## Exercise aim
From the listing below, extract each line containing the string "that".
■ ■ ■ ■ ■
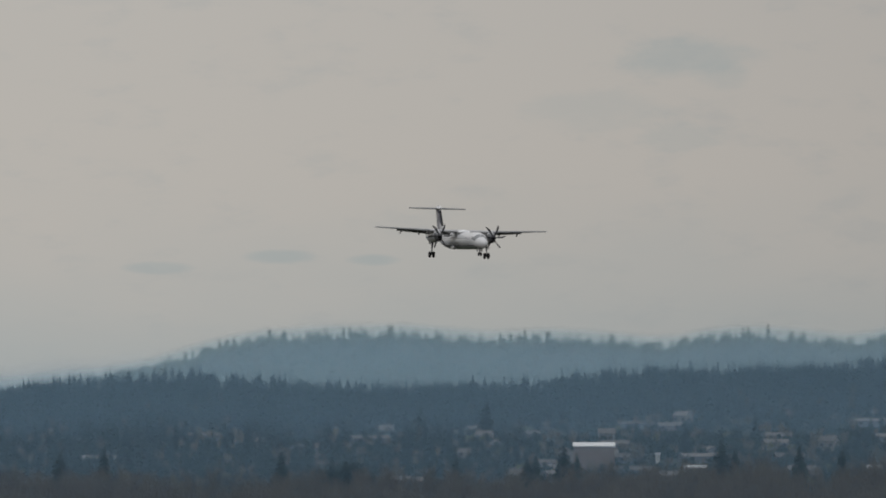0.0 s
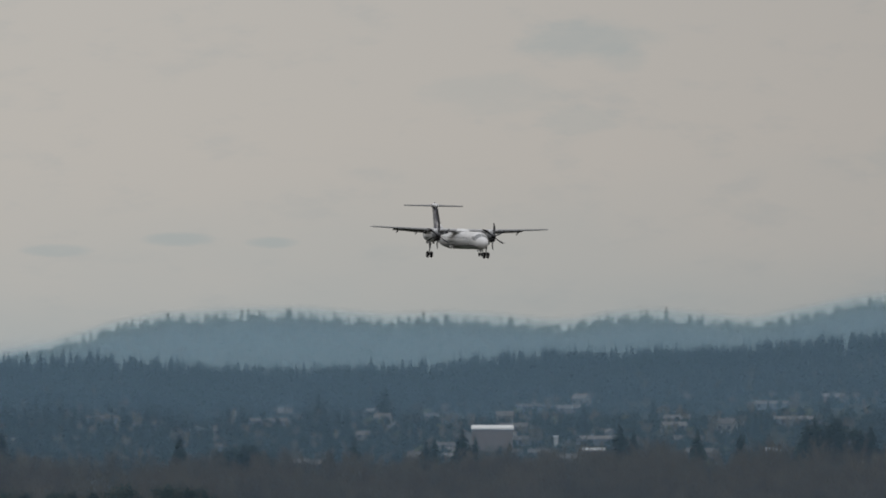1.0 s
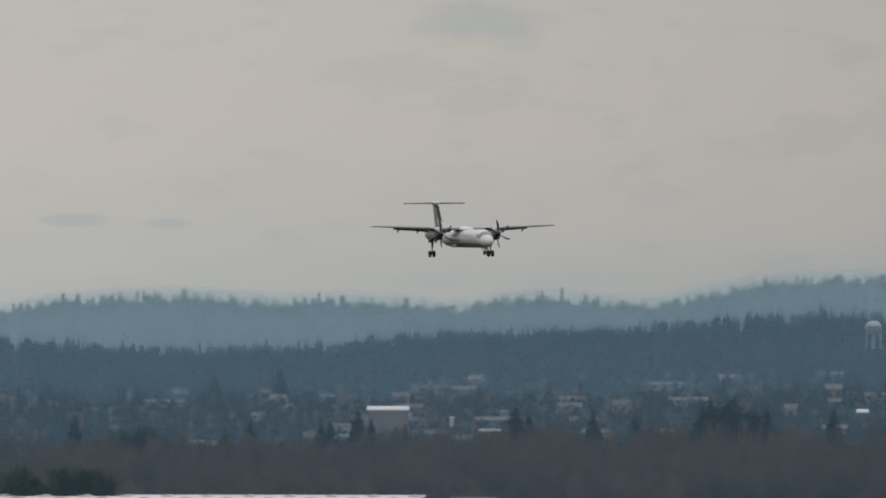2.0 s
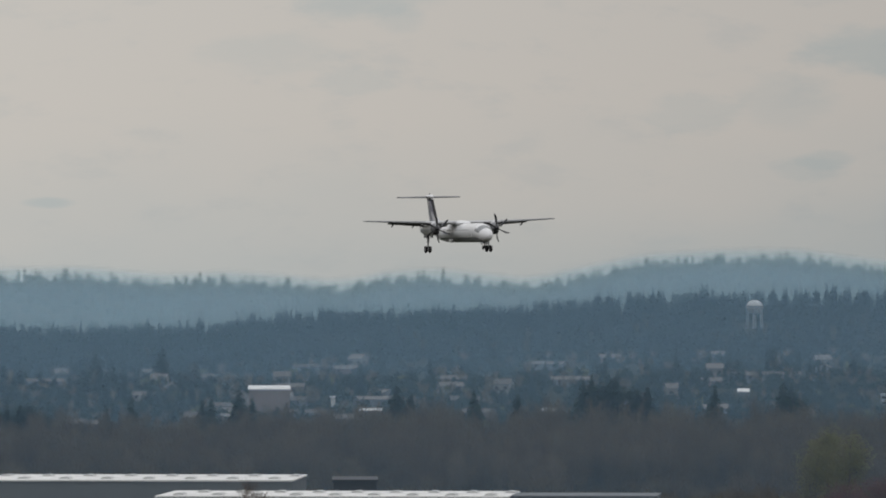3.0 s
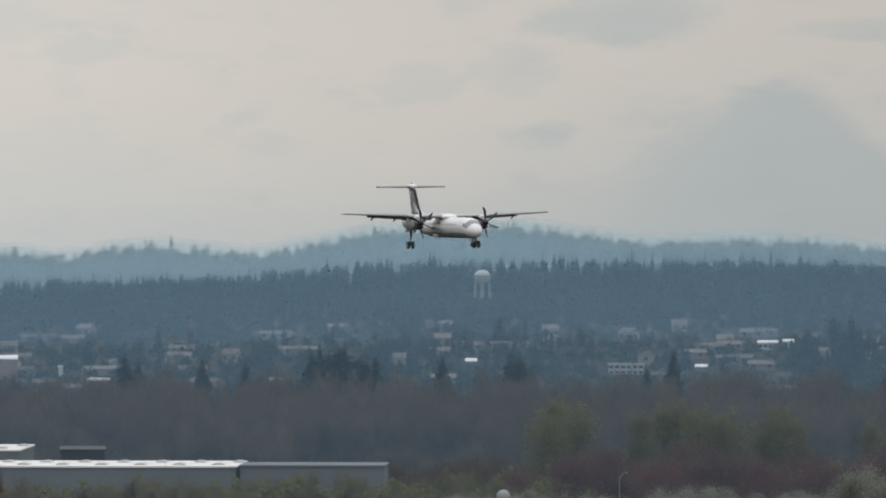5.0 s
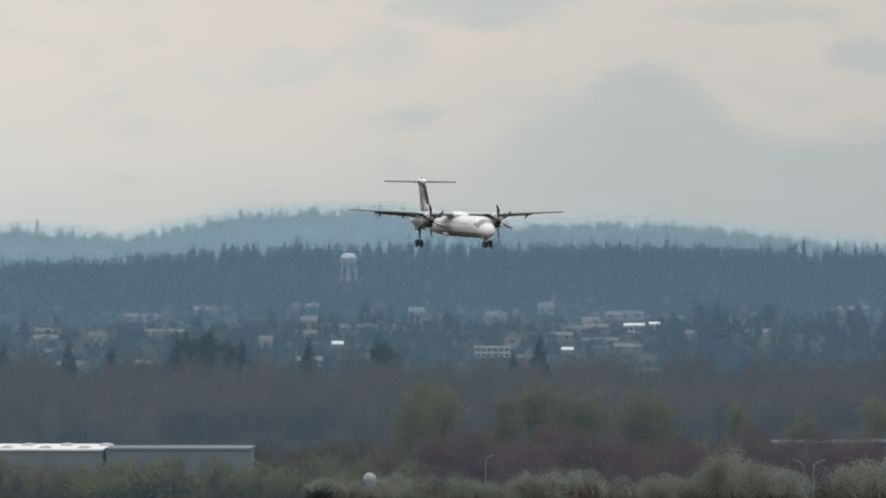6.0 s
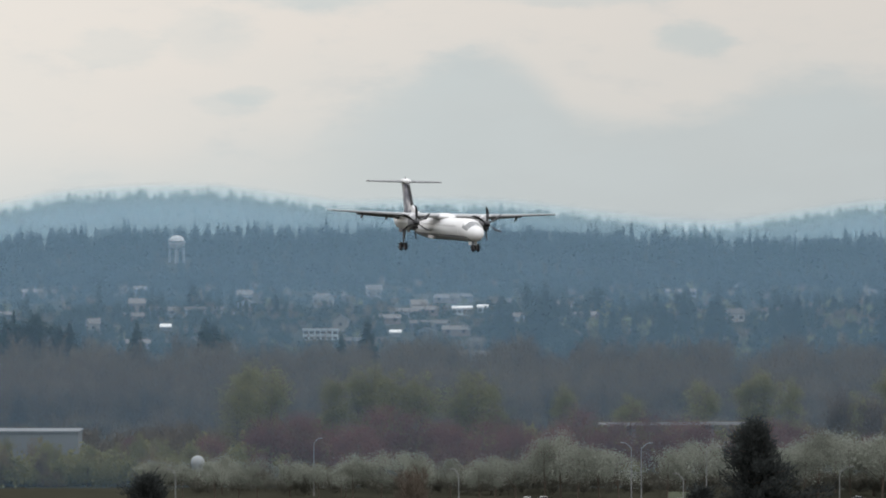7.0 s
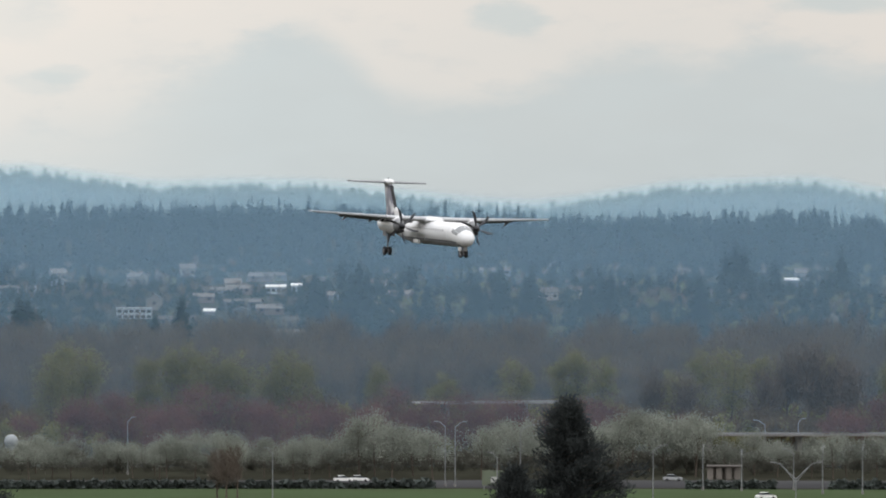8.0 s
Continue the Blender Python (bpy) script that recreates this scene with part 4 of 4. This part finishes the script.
def build_conifers():
    """Single dark conifers that stand out: bearing, rise of the top, distance."""
    rng = np.random.default_rng(9)
    kinds = []
    for k in range(5):
        H = 20.0
        ob = thing("conifer", "single dark conifer standing above the houses", "tree", group="single conifers")
        child("trunk", triangles("trunk", *tube((0, 0, -0.5), (0, 0, H * 0.95), 0.35, 0.04, 6), M["bark"]), ob)
        child("crown", triangles("crown", *boughs(rng, H, 4.6 + 2.0 * rng.random(), 340, power=0.75, bare=0.02), M["conifer"]), ob)
        kinds.append(ob)
    spots = [(-3.05, -0.70, 2425), (-2.93, -0.78, 2425), (-3.38, -0.80, 2425), (-3.30, -0.79, 2425), (-2.62, -0.84, 2425), (-1.62, -0.66, 2425), (-1.5, -0.72, 2425), (-0.92, -0.70, 2425), (-0.53, -0.72, 2425),
             (0.06, -0.62, 2425), (0.14, -0.58, 2425), (0.36, -0.57, 2425), (0.22, -0.66, 2425), (0.64, -0.66, 2425), (0.55, -0.70, 2425), (1.87, -0.64, 2425), (1.95, -0.68, 2425), (1.25, -0.66, 2425), (3.1, -0.78, 2425), (3.34, -0.62, 2425),
             (4.53, -0.46, 2760), (4.62, -0.55, 2740), (4.94, -0.31, 2800), (5.02, -0.36, 2780), (4.87, -0.39, 2790), (6.0, -0.46, 2780), (6.2, -0.40, 2900), (6.5, -0.40, 2900), (6.44, -0.46, 2850), (7.12, -0.36, 2950), (7.22, -0.40, 2950), (7.0, -0.45, 2900), (8.02, -0.44, 2700), (8.34, -0.14, 3300), (8.42, -0.2, 3300), (8.25, -0.24, 3280), (8.7, -0.3, 3200), (9.05, 0.18, 4150), (9.1, 0.13, 4150), (9.3, -0.2, 3300), (9.55, -0.1, 3500),
             (5.24, -0.85, 2425), (5.3, -0.95, 2425), (-5.14, -0.84, 2425), (-5.26, -0.88, 2430), (-5.02, -0.835, 2425), (-4.9, -0.86, 2430), (-4.25, -0.86, 2425), (-4.02, -0.76, 2425),
             (-7.65, -0.12, 4100), (-7.4, -0.16, 4100), (-7.58, -0.2, 4080), (-7.0, -0.5, 3000), (-6.6, -0.55, 2900), (-5.9, -0.5, 3000), (-7.6, -0.75, 2425), (-7.2, -0.72, 2425), (-5.6, -0.76, 2425), (-4.1, -0.5, 2950), (-4.3, -0.46, 3000), (-3.75, -0.32, 3300), (-4.35, -0.35, 3300), (-1.95, -0.5, 3000), (-0.4, -0.5, 3000), (1.75, -0.35, 3300), (2.0, -0.2, 3700), (2.5, -0.4, 3200)]
    for i, (b, r, d) in enumerate(spots):
        x, y = spot(b, d)
        z = float(ground_z(b, d))
        s = (60 + d * math.tan(radians(r)) - z) / 20.6
        m = pose(x, y, z, 0, 0, rng.random() * 360)
        wide = min(max(s, 0.6) * (0.9 + 0.3 * rng.random()), 1.7)
        ob = kinds[i] if i < len(kinds) else copy_thing(kinds[i % len(kinds)], m)
        ob.matrix_basis = m
        ob.scale = (wide, wide, s)

    kinds = []
    for k in range(3):
        ob = thing("evergreen", "broad dark evergreen on the river flats", "tree", group="broad evergreens")
        wood, ends = limbs(rng, 20, 9, 8, fork=0.12)
        child("trunk", triangles("trunk", *wood, M["bark"]), ob)
        child("crown", triangles("crown", *leaves(rng, 20, 8.5, 34, 3400, 0.3, low=0.02), M["conifer"]), ob)
        kinds.append(ob)
    plant(kinds, rng, [(b, 1805 + 9 * (i % 3), (60 + 1805 * math.tan(radians(r))) / 21.0) for i, (b, r) in enumerate(((-7.15, -1.2), (-7.02, -1.24), (-6.72, -1.2), (-6.6, -1.23), (-6.4, -1.22), (-6.2, -1.21), (-6.1, -1.18), (-5.98, -1.23), (-5.76, -1.2), (-5.66, -1.17), (-5.54, -1.16), (-5.42, -1.19), (-5.32, -1.23)))] + [(b, 2425 + 4 * (i % 3), (60 + 2425 * math.tan(radians(r)) - 4.5) / 21.0) for i, (b, r) in enumerate(((-5.22, -0.87), (-5.13, -0.86), (-5.03, -0.85), (-4.93, -0.86), (-4.84, -0.89), (0.1, -0.62), (0.3, -0.6), (0.5, -0.66), (2.0, -0.68)))])


build_conifers()


def viaduct(label, b0, b1, d0, d1, z):
    """A raised road: deck, barriers, piers."""
    (x0, y0), (x1, y1) = spot(b0, d0), spot(b1, d1)
    length = math.hypot(x1 - x0, y1 - y0)
    ob = thing("viaduct", label, "bridge", pose(x0, y0, 0, 0, 0, math.degrees(math.atan2(y1 - y0, x1 - x0))))
    bm = bmesh.new()
    box(bm, 0, length, 0, 11, z - 0.6, z - 0.3)
    part("deck", bm, M["concrete"], ob)
    for y in (0.0, 10.7):
        bm = bmesh.new()
        box(bm, 0, length, y, y + 0.3, z - 0.298, z, 0.04)
        part("barrier", bm, M["concrete"], ob, "pale concrete barrier")
    first = None
    for k in range(max(2, int(length / 22))):
        if first is None:
            bm = bmesh.new()
            box(bm, -0.6, 0.6, 2, 9, -0.5, z - 0.602, 0.1)
            first = part("pier", bm, M["concrete"], ob)
            o = first
        else:
            o = child("pier", first.data, ob)
        o.location = (8 + 22 * k, 0, 0)


viaduct("raised concrete highway above pale street trees", 7.82, 12.5, 1548, 1560, 8.3)
viaduct("raised concrete highway behind red-leaved trees", 5.5, 6.9, 1730, 1740, 10.8)


def build_radome():
    b, d = 1.80, 1556.0
    x, y = spot(b, d)
    ob = thing("radome", "small white radar dome on a short steel mast", "radome", pose(x, y, 0))
    bm = bmesh.new()
    bmesh.ops.create_uvsphere(bm, u_segments=20, v_segments=12, radius=1.7, matrix=pose(0, 0, 6.2))
    smooth(part("dome", bm, M["palewall"], ob, "pale dome"))
    bm = bmesh.new()
    rod(bm, (0, 0, -0.3), (0, 0, 4.7), 0.6, 0.5, 12)
    part("mast", bm, M["zinc"], ob)
    bm = bmesh.new()
    rod(bm, (0, 0, 4.55), (0, 0, 4.8), 1.5, 1.5, 16)
    part("platform", bm, M["zinc"], ob)


build_radome()


def lamp_post(b, d, h, arms, reach, turn):
    """A tapered mast with upswept arms and flat lamp heads."""
    x, y = spot(b, d)
    ob = thing("street_lamp", "tall galvanised street lamp with " + ("two upswept arms" if arms == 2 else "a single arm"), "street lamp", pose(x, y, float(ground_z(b, d)), 0, 0, -b + turn), group="street lamps")
    drop = 3.3 if arms == 2 else 1.2
    bm = bmesh.new()
    rod(bm, (0, 0, -0.2), (0, 0, h - drop + 0.2), 0.15, 0.09, 10)
    part("mast", bm, M["zinc"], ob)
    bm = bmesh.new()
    rod(bm, (0, 0, -0.1), (0, 0, 0.7), 0.32, 0.3, 10)
    part("base", bm, M["concrete"], ob)
    for s in ((1, -1) if arms == 2 else (1,)):
        bm = bmesh.new()
        rod(bm, (0, 0, h - drop), (s * reach * 0.72, 0, h - drop * 0.12), 0.09, 0.08, 8)
        rod(bm, (s * reach * 0.70, 0, h - drop * 0.12), (s * reach, 0, h), 0.08, 0.06, 8)
        if arms == 2:
            rod(bm, (0, 0, h - drop - 0.7), (s * reach * 0.66, 0, h - drop * 0.2), 0.06, 0.06, 8)
        arm = part("arm", bm, M["zinc"], ob)
        bm = bmesh.new()
        box(bm, s * reach - 0.15 if s > 0 else -reach - 0.85, reach + 0.85 if s > 0 else -reach + 0.15, -0.2, 0.2, h - 0.06, h + 0.14, 0.05)
        part("lamp_head", bm, M["zinc"], arm, "flat grey lamp head")


for row in ((1.60, 1300, 13.6, 1, 1.2, 150), (2.85, 1506, 13.6, 1, 1.2, 0), (4.16, 1300, 13.6, 1, 1.3, 150), (5.81, 1434, 14.8, 1, 1.8, 0), (5.72, 1436, 14.8, 1, 1.6, 180), (6.19, 1300, 12.7, 1, 1.5, 150), (6.4, 1434, 14.0, 1, 2.4, 0),
            (7.6, 1330, 13.2, 1, 2.2, 0), (8.05, 1418, 10.2, 1, 1.2, 80), (8.40, 1416, 9.0, 1, 1.2, 90), (8.89, 1250, 12.7, 2, 4.2, 0), (8.87, 1418, 9.3, 1, 1.8, 180), (9.13, 1400, 10.6, 1, 1.0, 80), (9.49, 1400, 10.9, 1, 1.0, 80), (8.61, 1563, 11.2, 1, 2.0, 180), (8.91, 1563, 11.6, 1, 1.0, 10)):
    lamp_post(*row)


def car(b, d, label, paint, turn, kind="car", z=0.13):
    """A parked car: rounded body, glass house, wheels."""
    x, y = spot(b, d)
    ob = thing(kind, label, kind, pose(x, y, z, 0, 0, -b + turn), group="cars by the street")
    bm = bmesh.new()
    side = [(-2.2, 0.35), (-2.25, 0.75), (-2.0, 0.95), (-1.2, 1.0), (1.0, 0.98), (2.0, 0.82), (2.25, 0.6), (2.2, 0.32)]
    loft(bm, [[(u, v * k, w) for u, w in side] for v, k in ((-0.88, 1), (-0.8, 1), (0.8, 1), (0.88, 1))])
    part("body", bm, paint, ob)
    bm = bmesh.new()
    loft(bm, [[(-1.75, -w, 0.96), (-1.3, -w * 0.86, 1.46), (0.3, -w * 0.86, 1.5), (1.15, -w, 0.98), (1.15, w, 0.98), (0.3, w * 0.86, 1.5), (-1.3, w * 0.86, 1.46), (-1.75, w, 0.96)] for w in (0.8,)] + [[(-1.7, -0.7, 0.9), (-1.2, -0.7, 0.9), (0.3, -0.7, 0.9), (1.1, -0.7, 0.9), (1.1, 0.7, 0.9), (0.3, 0.7, 0.9), (-1.2, 0.7, 0.9), (-1.7, 0.7, 0.9)]])
    part("windows", bm, M["glass"], ob, "dark car windows")
    bm = bmesh.new()
    box(bm, -1.3, 0.3, -0.68, 0.68, 1.44, 1.53, 0.03)
    part("roof", bm, paint, ob)
    for u in (-1.35, 1.35):
        for v in (-0.8, 0.8):
            bm = bmesh.new()
            rod(bm, (u, v - 0.1, 0.32), (u, v + 0.1, 0.32), 0.32, n=14)
            part("wheel", bm, M["tyre"], ob)
    return ob


car(4.80, 1458, "white car parked by the clipped hedge", M["car"], 4)
car(4.945, 1459, "white car waiting behind another at the hedge", M["car"], 2)
car(7.78, 1466, "silver car on the street under pale trees", M["silver"], 0)
car(8.62, 1372, "white car in the car park among lamp posts", M["car"], 20, z=0.06)


def build_small_flats():
    # green sign board seen beside the street
    b, d = 6.16, 1418
    x, y = spot(b, d)
    ob = thing("notice_board", "weathered green notice board on two posts", "sign", pose(x, y, 0, 0, 0, -b))
    bm = bmesh.new()
    box(bm, -2.6, 2.6, -0.08, 0.08, 1.0, 4.4, 0.03)
    board = part("board", bm, M["sign"], ob)
    bm = bmesh.new()
    box(bm, -0.7, 1.1, -0.11, -0.085, 1.7, 3.0)
    part("label_panel", bm, M["tank"], board, "pale blank panel")
    for q in (-2.2, 2.2):
        bm = bmesh.new()
        rod(bm, (q, 0.15, -0.3), (q, 0.15, 4.1), 0.09)
        part("post", bm, M["zinc"], ob)
    # low brick shelter under the trees
    b, d = 8.24, 1478
    x, y = spot(b, d)
    ob = thing("shelter", "small tan brick shelter with dark openings", "shelter", pose(x, y, 0, 0, 0, -b))
    for q in (-3.2, -1.1, 1.1, 3.2):
        bm = bmesh.new()
        box(bm, q - 0.7, q + 0.7, -0.5, 0.5, -0.2, 2.9, 0.05)
        part("pillar", bm, M["cream"], ob)
    bm = bmesh.new()
    box(bm, -4.0, 4.0, -1.0, 4.0, 2.905, 3.3, 0.08)
    part("roof", bm, M["shingle"], ob)
    bm = bmesh.new()
    box(bm, -3.6, 3.6, 3.2, 3.5, -0.2, 2.9)
    part("back_wall", bm, M["cream"], ob)
    # leafless trees in front of the street and the warehouse
    rng = np.random.default_rng(61)
    kinds = [bare_kind("bare_tree", "small dark leafless tree in the open", rng, 11, 5, 520, "small bare trees", 1.6, 0.05, "bark") for _ in range(2)]
    plant(kinds, rng, [(-2.92, 1552, 1.72), (-2.79, 1553, 1.4), (3.66, 1345, 1.2), (3.74, 1340, 1.3), (3.84, 1350, 1.15), (-2.0, 1560, 0.8), (-1.2, 1565, 0.85), (-0.95, 1560, 0.7), (0.4, 1560, 0.9), (-3.5, 1560, 0.7), (-1.55, 1562, 1.05), (-1.38, 1558, 0.8), (-0.3, 1562, 0.75), (-2.4, 1560, 0.7), (-3.2, 1562, 0.8)])


build_small_flats()


# ---- what moves ----
def motions():
    """The airliner comes down towards the field; its propellers turn."""
    # seconds, x, y, z, heading, nose up, bank
    flight = [
        (0, -65.65, 996.97, 79.57, 161.96, -1.06, -1.31),
        (0.5, -56.68, 979.46, 77.80, 161.87, -1.21, -1.52),
        (1, -47.73, 961.95, 76.23, 162.07, -1.39, -0.81),
        (1.5, -38.84, 944.38, 74.67, 162.40, -1.41, 0.24),
        (3, -12.22, 891.09, 70.61, 162.99, -0.43, 1.04),
        (3.5, -3.36, 873.01, 69.58, 163.26, -0.28, 0.49),
        (4, 5.27, 854.70, 68.40, 163.56, -0.65, 0.21),
        (4.5, 13.91, 836.15, 67.43, 164.11, -0.84, 0.82),
        (6, 39.41, 778.64, 63.98, 165.98, -1.54, -0.45),
        (6.5, 47.83, 758.74, 62.81, 166.40, -1.56, -1.57),
        (7, 56.21, 738.41, 61.43, 166.90, -1.48, -1.02),
        (7.5, 64.46, 717.63, 59.95, 167.39, -1.59, -1.24),
        (8, 72.60, 696.36, 58.44, 167.50, -1.65, -1.99),
    ]
    walk(airliner, [(t, pose(x, y, z, bank, -up, 90 - heading)) for t, x, y, z, heading, up, bank in flight])
    # blade angle from upright at some times; the blades pass one place in each thirtieth of a second
    seen_t = [0, 0.5, 1.0, 1.5, 3.0, 4.0, 4.5, 6.0, 6.5, 7.0, 7.5, 8.0]
    seen_a = [34, 52, 56, 62, 65, 68, 67, 63, 54, 60, 65, 71]
    for prop, side in propellers:
        rows = []
        for k in range(241):
            t = k / 30
            angle = 60 * k + np.interp(t, seen_t, seen_a)
            rows.append((t, pose(-11.4, side * 4.4, 0.66, float(angle), 0, 0)))
        walk(prop, rows)


motions()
■ ■ ■ ■ ■
## Expected answer
Continue the Blender Python (bpy) script that recreates this scene with part 4 of 4. This part finishes the script.
    """Single dark conifers that stand out: bearing, rise of the top, distance."""